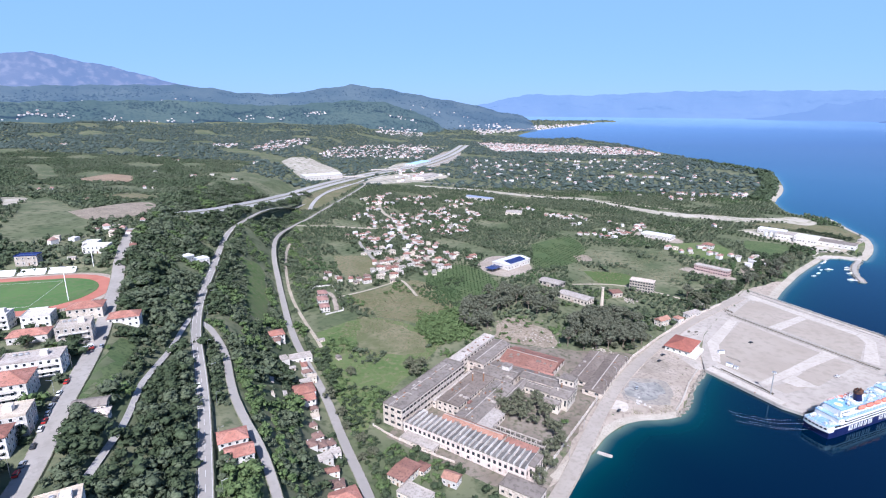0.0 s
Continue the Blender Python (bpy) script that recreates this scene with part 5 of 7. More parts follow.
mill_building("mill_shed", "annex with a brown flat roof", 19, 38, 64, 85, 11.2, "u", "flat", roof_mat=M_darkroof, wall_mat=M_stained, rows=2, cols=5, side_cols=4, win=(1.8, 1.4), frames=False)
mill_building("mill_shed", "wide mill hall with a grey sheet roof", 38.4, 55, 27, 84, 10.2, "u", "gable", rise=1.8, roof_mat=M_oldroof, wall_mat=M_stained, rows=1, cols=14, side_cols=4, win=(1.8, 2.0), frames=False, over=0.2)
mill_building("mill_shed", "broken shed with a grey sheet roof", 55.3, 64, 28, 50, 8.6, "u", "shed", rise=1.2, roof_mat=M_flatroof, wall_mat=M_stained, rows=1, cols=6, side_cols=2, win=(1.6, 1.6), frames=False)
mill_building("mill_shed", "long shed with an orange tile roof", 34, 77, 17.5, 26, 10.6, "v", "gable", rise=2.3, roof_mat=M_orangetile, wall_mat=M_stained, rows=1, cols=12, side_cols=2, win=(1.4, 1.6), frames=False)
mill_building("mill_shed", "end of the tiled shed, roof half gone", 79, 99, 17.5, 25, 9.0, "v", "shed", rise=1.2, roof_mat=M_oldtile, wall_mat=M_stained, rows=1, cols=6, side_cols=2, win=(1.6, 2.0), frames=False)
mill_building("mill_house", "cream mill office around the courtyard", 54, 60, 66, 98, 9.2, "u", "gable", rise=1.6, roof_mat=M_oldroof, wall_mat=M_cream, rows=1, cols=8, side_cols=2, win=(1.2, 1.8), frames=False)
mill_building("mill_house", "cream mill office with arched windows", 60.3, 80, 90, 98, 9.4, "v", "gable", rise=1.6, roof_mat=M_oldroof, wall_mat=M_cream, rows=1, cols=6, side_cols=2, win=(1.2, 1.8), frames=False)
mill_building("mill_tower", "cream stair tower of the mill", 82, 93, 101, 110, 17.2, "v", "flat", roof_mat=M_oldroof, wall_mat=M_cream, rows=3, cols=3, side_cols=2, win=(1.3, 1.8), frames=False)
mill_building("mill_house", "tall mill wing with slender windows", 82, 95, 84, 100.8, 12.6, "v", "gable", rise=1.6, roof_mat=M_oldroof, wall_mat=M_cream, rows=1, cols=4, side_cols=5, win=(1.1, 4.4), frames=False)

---

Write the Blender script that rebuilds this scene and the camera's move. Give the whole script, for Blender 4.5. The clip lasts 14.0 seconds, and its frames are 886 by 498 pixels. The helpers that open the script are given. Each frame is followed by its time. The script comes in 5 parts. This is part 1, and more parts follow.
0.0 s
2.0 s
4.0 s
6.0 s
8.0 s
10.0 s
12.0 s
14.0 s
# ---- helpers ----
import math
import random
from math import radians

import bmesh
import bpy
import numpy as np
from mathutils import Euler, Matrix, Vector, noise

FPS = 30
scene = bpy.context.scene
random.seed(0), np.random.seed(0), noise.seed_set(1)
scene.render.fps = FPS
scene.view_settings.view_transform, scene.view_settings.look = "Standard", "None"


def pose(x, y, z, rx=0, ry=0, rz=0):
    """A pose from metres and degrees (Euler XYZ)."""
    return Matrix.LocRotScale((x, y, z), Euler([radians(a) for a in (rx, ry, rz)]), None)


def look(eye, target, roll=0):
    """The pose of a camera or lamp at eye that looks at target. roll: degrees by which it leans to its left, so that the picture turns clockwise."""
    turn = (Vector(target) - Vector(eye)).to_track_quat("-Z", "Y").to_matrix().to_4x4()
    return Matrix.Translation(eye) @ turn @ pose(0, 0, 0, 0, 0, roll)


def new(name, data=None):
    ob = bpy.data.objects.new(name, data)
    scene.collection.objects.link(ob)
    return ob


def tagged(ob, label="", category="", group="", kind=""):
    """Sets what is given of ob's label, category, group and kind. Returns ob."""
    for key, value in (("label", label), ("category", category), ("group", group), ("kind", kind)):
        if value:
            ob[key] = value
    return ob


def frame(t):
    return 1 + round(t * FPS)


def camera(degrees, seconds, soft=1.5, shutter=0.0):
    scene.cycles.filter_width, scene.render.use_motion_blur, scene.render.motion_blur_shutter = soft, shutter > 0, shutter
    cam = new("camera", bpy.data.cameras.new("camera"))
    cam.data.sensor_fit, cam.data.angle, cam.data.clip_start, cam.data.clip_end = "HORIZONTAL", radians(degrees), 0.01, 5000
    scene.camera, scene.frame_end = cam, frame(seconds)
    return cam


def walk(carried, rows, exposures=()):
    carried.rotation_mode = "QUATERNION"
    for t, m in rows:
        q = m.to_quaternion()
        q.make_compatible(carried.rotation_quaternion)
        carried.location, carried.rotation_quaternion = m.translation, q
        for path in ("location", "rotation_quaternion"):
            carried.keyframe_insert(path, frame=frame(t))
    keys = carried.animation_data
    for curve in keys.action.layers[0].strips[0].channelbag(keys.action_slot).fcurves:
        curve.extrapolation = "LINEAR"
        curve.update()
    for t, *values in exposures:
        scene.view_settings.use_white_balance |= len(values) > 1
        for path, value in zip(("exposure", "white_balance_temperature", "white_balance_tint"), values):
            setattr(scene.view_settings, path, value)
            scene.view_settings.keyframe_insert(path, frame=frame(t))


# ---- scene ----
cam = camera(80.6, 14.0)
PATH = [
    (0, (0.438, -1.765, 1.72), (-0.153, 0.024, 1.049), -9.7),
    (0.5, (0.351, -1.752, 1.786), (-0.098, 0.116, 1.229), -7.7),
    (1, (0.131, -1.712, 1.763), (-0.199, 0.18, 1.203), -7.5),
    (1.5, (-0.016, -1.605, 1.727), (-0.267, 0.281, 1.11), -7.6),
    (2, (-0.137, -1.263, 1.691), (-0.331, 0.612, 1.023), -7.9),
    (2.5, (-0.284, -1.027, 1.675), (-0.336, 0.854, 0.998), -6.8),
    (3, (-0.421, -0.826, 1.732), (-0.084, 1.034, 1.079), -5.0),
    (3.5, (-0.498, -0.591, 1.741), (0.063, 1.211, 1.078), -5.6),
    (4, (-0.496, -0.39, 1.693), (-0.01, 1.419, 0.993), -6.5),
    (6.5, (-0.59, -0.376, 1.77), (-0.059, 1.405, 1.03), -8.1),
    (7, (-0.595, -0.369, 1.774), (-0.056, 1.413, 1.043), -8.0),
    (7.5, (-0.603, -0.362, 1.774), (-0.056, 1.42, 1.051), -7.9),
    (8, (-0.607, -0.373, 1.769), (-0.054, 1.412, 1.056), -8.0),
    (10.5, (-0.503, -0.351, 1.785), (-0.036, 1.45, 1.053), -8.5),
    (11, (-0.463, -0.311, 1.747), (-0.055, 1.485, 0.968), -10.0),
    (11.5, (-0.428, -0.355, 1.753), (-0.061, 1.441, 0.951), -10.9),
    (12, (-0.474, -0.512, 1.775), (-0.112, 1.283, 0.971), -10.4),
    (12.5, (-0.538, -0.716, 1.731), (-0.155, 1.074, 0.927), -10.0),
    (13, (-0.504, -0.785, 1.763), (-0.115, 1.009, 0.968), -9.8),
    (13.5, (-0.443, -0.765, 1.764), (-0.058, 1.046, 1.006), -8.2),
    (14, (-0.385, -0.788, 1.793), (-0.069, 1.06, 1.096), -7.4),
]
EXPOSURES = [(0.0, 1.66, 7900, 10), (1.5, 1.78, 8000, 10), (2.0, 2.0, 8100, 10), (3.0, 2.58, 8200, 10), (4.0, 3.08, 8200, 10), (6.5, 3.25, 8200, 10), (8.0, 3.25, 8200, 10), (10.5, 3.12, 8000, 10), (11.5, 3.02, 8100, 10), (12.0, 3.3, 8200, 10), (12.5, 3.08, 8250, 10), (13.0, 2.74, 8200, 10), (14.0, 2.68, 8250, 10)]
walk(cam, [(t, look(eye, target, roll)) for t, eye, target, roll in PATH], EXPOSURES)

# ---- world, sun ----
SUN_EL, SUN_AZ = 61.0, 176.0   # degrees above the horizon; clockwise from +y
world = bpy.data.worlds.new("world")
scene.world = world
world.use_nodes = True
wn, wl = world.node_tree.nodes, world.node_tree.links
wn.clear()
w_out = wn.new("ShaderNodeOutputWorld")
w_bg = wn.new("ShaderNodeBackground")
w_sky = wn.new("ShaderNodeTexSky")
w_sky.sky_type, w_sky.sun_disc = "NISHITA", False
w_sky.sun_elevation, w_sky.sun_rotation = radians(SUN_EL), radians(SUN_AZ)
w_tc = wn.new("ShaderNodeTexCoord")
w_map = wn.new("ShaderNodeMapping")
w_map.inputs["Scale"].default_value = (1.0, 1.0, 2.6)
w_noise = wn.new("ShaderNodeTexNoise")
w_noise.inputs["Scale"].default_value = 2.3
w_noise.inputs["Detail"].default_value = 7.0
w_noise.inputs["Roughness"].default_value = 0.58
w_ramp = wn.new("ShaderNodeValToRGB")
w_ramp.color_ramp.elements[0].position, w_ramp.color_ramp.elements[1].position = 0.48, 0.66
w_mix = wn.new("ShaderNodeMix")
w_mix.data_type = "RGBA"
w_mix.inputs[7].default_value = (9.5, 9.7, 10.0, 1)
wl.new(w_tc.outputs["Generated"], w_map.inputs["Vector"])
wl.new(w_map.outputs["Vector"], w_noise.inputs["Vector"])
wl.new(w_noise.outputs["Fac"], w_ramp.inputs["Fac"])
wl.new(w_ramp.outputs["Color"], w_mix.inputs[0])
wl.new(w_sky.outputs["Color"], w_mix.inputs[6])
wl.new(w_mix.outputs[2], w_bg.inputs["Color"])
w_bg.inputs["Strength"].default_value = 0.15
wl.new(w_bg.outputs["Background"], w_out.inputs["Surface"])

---

Set down exactly the lines from the line that contains "shutter > 0, shutter" to the line that contains "scene.view_settings.keyframe_insert(path, frame=frame(t))", both lines included, and nothing more.

- _Task solution_:
    scene.cycles.filter_width, scene.render.use_motion_blur, scene.render.motion_blur_shutter = soft, shutter > 0, shutter
    cam = new("camera", bpy.data.cameras.new("camera"))
    cam.data.sensor_fit, cam.data.angle, cam.data.clip_start, cam.data.clip_end = "HORIZONTAL", radians(degrees), 0.01, 5000
    scene.camera, scene.frame_end = cam, frame(seconds)
    return cam


def walk(carried, rows, exposures=()):
    carried.rotation_mode = "QUATERNION"
    for t, m in rows:
        q = m.to_quaternion()
        q.make_compatible(carried.rotation_quaternion)
        carried.location, carried.rotation_quaternion = m.translation, q
        for path in ("location", "rotation_quaternion"):
            carried.keyframe_insert(path, frame=frame(t))
    keys = carried.animation_data
    for curve in keys.action.layers[0].strips[0].channelbag(keys.action_slot).fcurves:
        curve.extrapolation = "LINEAR"
        curve.update()
    for t, *values in exposures:
        scene.view_settings.use_white_balance |= len(values) > 1
        for path, value in zip(("exposure", "white_balance_temperature", "white_balance_tint"), values):
            setattr(scene.view_settings, path, value)
            scene.view_settings.keyframe_insert(path, frame=frame(t))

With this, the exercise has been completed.